The operating results of discontinued operation is disclosed in the consolidated statements of operations and comprehensive loss.

 

Note 13 - OTHER COMPREHENSIVE INCOME

 

Other comprehensive income, included in stockholders’ equity for 2017 and 2016, represents foreign currency translation adjustments.

 

Note 14- CURRENT VULNERABILITY DUE TO CERTAIN RISK FACTORS

 

The Company’s operations are carried out in the PRC. Accordingly, the Company’s business, financial condition and results of operations may be influenced by the political, economic and legal environments in the PRC and by the general state of the PRC’s economy. The Company’s business may be influenced by changes in governmental policies with respect to laws and regulations, anti-inflationary measures, currency conversion and remittance abroad, and rates and methods of taxation, among other things.

  

Note 15 - MAJOR CUSTOMERS, VENDORS AND CREDIT RISK

 

During 2016, two customers accounted for 10% or more of our total revenue, representing 35.4% and 23.5% respectively. One vendor comprised more than 10% of the Company accounts payable, which represented 12.6%.

 

During 2017, No customer accounted for 10% or more of our total revenue or the Company’s accounts receivable.
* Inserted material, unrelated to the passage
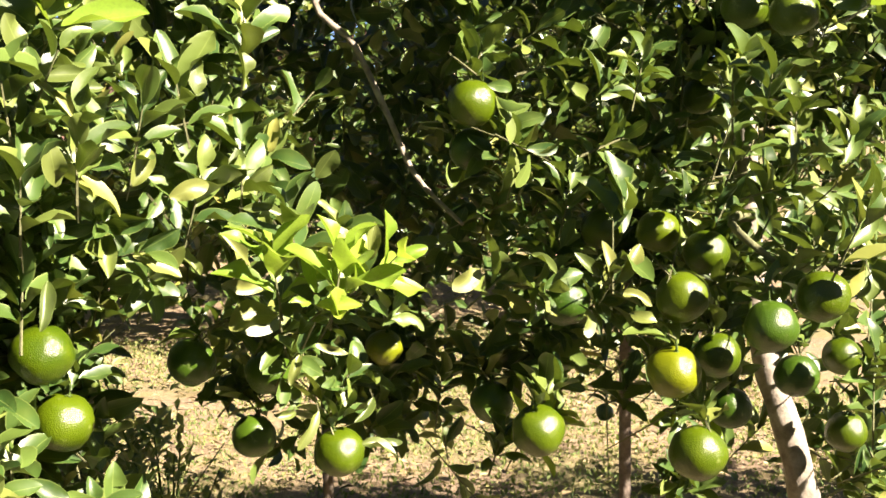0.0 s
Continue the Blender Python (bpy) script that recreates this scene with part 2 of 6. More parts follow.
def tiny_leaves(name, place, along, face, size, mat, parent=None):
    """Many small leaves of four triangles each in one mesh."""
    n = len(place)
    rot = frames_of(along, face)
    shape = np.array([(0, 0, 0), (-0.24, 0.42, 0.08), (0, 0.45, -0.02), (0.24, 0.42, 0.08), (0, 1, -0.12)])
    v = np.einsum("nij,vj->nvi", rot, shape) * size[:, None, None] + place[:, None]
    me = bpy.data.meshes.new(name)
    quad = [(0, 2, 1), (0, 3, 2), (1, 2, 4), (2, 3, 4)]
    me.from_pydata(v.reshape(-1, 3).tolist(), [], [tuple(5 * i + k for k in f) for i in range(n) for f in quad])
    uv = me.uv_layers.new(name="blade")
    flat = np.array([(0.5, 0), (0.0, 0.42), (0.5, 0.45), (1.0, 0.42), (0.5, 1)])[[k for f in quad for k in f]]
    uv.data.foreach_set("uv", np.tile(flat, (n, 1)).ravel())
    me.materials.append(mat)
    ob = new(name, me)
    ob.parent = parent
    return ob


CLEAR_VIEW = []      # fruit cleared of leaves towards the camera: its place, its size and a camera position


def clear_of_view(spots):
    """Which of the places keep the fruit visible to the camera and lit by the sun."""
    keep = np.ones(len(spots), bool)
    for c, size, side in CLEAR_VIEW:
        for way, far, wide in ((side - c, 0.6, 0.42 * size + 0.012), (LIGHT, 0.75, 0.33 * size + 0.008)):
            way = way / np.linalg.norm(way)
            ahead = (spots - c) @ way
            off = np.linalg.norm(spots - c - ahead[:, None] * way, axis=1)
            keep &= ~((ahead > -0.01) & (ahead < far) & (off < wide))
    return keep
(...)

One vendor comprised more than 10% of the Company accounts payable, which represented 10.4%.

 

Note 16 - SEGMENT INFORMATION

 

Following the Company’s decision to discontinue its existing business, the Company has no operating segments.

 

NOTE 17- SUBSEQUENT EVENTS

 

On March 29, 2018, the Company entered into an agreement with Zhenggang Wang, who was a director, chief executive officer and chairman of the board of the Company until his resignation on February 1, 2018, pursuant to which the Company agreed to sell to Mr. Wang all of the stock in its wholly-owned subsidiary, Capital Future Development Limited, a British Virgin Islands company, in exchange for the transfer by Mr. Wang to the Company of 1,738,334 shares of the Company’s common stock, which represents all of the Company’s common stock owned by Mr. Wang. The shares acquired by the Company will be cancelled. The Company’s former business, which was the distribution of a range of imported products, including digital products, baby products, health nutrition and frozen food, was conducted through Capital Future Development. The Company is treating this business as a discontinued operation and intends to engage in the franchising or operations of upscale restaurants in China. As a result of the sale of this subsidiary to the former CEO, the Company effectively sold all of its PRC subsidiaries in exchange for the surrender of 1,738,334 shares of Yosen valued at $ 225,983 at $0.13 per share, which was the market price of Yosen’s share on March 29, 2018.

 

On March 29, 2018, the Company entered into a debt conversion agreement with Qishizhihe Investment Co. Ltd., a British Virgin Island company (“Qishizhihe”), pursuant to which Qishizhihe agreed to convert loans in the principal amount of RMB4,500,000 ($717,886) into 10,255,522 shares of common stock at a conversion price of $0.07 per share. Qishizhihe had made the loans pursuant to loan and security agreements dated December 22, 2016 and June 1, 2016. 

 

On February 6, 2018, the Company established a wholly-owned subsidiary in British Virgin Island, DB-Link Ltd (“DB-Link”). The company plans to operate franchising or operations of restaurants under DB-Link.